Richter, meanwhile, was showing abstract paintings on both canvas and glass, and a hundred new drawings, all made in an explosion of energy last year. “At eighty-four,” said Richter’s onetime dealer Anthony d’Offay, “he’s still inventing.” Art historian and Richter expert Benjamin H. D. Buchloh put it another way. “It’s anti-painting,” he said.

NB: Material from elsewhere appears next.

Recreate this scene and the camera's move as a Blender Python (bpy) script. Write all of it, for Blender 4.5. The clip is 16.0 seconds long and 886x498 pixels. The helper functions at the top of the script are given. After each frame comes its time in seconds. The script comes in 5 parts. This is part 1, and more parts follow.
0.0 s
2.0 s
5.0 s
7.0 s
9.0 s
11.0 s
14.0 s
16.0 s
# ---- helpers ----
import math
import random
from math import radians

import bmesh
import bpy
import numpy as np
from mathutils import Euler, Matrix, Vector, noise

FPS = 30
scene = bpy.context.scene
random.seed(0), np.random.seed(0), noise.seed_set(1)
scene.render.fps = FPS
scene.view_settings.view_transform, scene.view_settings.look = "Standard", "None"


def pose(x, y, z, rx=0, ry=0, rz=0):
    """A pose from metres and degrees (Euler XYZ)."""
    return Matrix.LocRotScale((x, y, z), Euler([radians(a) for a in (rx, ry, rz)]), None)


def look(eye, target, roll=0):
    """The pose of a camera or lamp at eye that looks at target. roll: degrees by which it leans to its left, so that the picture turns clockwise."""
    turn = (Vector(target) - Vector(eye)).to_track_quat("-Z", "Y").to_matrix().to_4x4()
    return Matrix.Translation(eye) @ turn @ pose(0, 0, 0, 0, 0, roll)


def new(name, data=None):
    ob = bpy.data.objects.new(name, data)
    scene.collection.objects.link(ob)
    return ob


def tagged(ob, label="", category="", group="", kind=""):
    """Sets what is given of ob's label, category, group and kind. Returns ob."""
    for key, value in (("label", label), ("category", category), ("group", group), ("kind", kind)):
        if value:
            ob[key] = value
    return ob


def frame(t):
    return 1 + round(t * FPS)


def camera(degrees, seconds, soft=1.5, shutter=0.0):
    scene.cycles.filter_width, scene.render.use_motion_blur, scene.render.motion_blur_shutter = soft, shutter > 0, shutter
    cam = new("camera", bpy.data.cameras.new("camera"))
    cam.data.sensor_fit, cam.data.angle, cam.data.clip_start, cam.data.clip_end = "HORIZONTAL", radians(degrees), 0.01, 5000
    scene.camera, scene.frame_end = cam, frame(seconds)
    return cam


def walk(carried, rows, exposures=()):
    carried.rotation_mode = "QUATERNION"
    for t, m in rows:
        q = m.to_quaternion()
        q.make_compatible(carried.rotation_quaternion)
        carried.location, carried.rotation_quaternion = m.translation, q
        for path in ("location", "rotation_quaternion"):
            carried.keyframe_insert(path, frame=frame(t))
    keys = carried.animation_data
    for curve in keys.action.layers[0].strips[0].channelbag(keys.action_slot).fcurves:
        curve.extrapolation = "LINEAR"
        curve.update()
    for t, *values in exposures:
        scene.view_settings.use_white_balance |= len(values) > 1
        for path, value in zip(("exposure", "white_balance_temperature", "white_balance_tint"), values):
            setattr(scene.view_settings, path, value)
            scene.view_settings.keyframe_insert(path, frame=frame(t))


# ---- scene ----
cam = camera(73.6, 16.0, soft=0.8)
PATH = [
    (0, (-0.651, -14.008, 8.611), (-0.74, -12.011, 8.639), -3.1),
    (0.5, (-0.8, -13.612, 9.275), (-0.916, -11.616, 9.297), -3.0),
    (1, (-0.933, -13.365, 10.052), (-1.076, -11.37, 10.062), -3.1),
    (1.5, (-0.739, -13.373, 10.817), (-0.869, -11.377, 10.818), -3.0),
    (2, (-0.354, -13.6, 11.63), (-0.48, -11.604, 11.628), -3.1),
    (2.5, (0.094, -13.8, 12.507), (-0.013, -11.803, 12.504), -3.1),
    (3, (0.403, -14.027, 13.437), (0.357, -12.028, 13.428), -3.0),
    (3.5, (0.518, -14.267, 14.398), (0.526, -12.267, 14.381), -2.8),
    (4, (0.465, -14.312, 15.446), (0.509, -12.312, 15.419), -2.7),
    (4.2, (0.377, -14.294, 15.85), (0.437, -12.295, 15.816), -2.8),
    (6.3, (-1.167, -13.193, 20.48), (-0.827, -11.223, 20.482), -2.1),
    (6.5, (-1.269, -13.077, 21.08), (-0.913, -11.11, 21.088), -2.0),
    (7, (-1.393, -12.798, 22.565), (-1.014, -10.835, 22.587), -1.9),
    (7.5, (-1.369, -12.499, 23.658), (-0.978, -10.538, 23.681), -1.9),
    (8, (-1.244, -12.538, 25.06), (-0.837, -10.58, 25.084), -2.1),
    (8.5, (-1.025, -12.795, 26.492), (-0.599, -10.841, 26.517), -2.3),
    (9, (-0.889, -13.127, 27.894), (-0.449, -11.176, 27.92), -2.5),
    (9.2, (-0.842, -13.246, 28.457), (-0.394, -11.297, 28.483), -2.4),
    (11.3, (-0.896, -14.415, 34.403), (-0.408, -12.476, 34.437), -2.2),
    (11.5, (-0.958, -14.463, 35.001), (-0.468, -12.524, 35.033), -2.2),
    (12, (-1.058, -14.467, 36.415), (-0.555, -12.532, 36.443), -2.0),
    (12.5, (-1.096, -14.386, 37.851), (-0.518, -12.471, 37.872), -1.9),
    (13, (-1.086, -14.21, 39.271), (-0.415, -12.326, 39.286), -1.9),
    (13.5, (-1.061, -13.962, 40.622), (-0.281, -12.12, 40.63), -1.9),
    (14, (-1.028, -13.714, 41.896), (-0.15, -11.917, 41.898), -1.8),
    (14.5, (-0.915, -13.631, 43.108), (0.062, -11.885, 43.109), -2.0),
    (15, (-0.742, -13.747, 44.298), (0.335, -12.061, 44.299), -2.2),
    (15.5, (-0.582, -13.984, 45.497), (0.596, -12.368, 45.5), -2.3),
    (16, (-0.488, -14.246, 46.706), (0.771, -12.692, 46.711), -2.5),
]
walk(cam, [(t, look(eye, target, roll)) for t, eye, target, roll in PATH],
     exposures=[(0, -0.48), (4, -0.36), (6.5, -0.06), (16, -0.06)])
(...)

“Haunting,” added Goodman of the drawings at dinner in the Rainbow Room, where the city view was obscured by thick fog. “It’s thrilling to see you back in the studio after many retrospectives,” she continued, in a direct address to Richter. “You can feel the exuberance.” Indeed. “After thirty-one years working together, I wish you a good life and continued pleasure in the practice of painting.”
I asked her if she remembered how she met Richter. “I wrote him a letter,” she said. I asked Richter if he remembered. “I do,” he said. “Marian came to the studio, and neither one of us knew what to say.”

Collector Marieluise Hessel, who had received ArtTable’s Distinguished Service to the Visual Arts award earlier in the day, was feeling especially happy. “I bought two Richters in the 1960s, when I was still living in Germany,” she said. “For $500!”
I caught the tail end of a dinner that Salon 94 and Maccarone were cohosting at Lafayette, for shows by Hanna Liden and Jimmy De Sana and by Corey McCorkle and Eva Kotatkova. French-speaking guests—Tuymans, Bernard Blistène, Florence Derrieux—segregated themselves at Maccarone’s table, with Zwirner London director Angela Choon, Hammer Museum curator Ali Subotnik, and New Yorker art editor Andrea Scott. Liden, Nate Lowman, Rachel Chandler, and Chivas Clem huddled at the next with Laurie Simmons, Lorna Simpson, Jeanne Greenberg Rohatyn, and the Guggenheim’s Nat Trotman at the next.
Separate tables make good neighbors, I guess.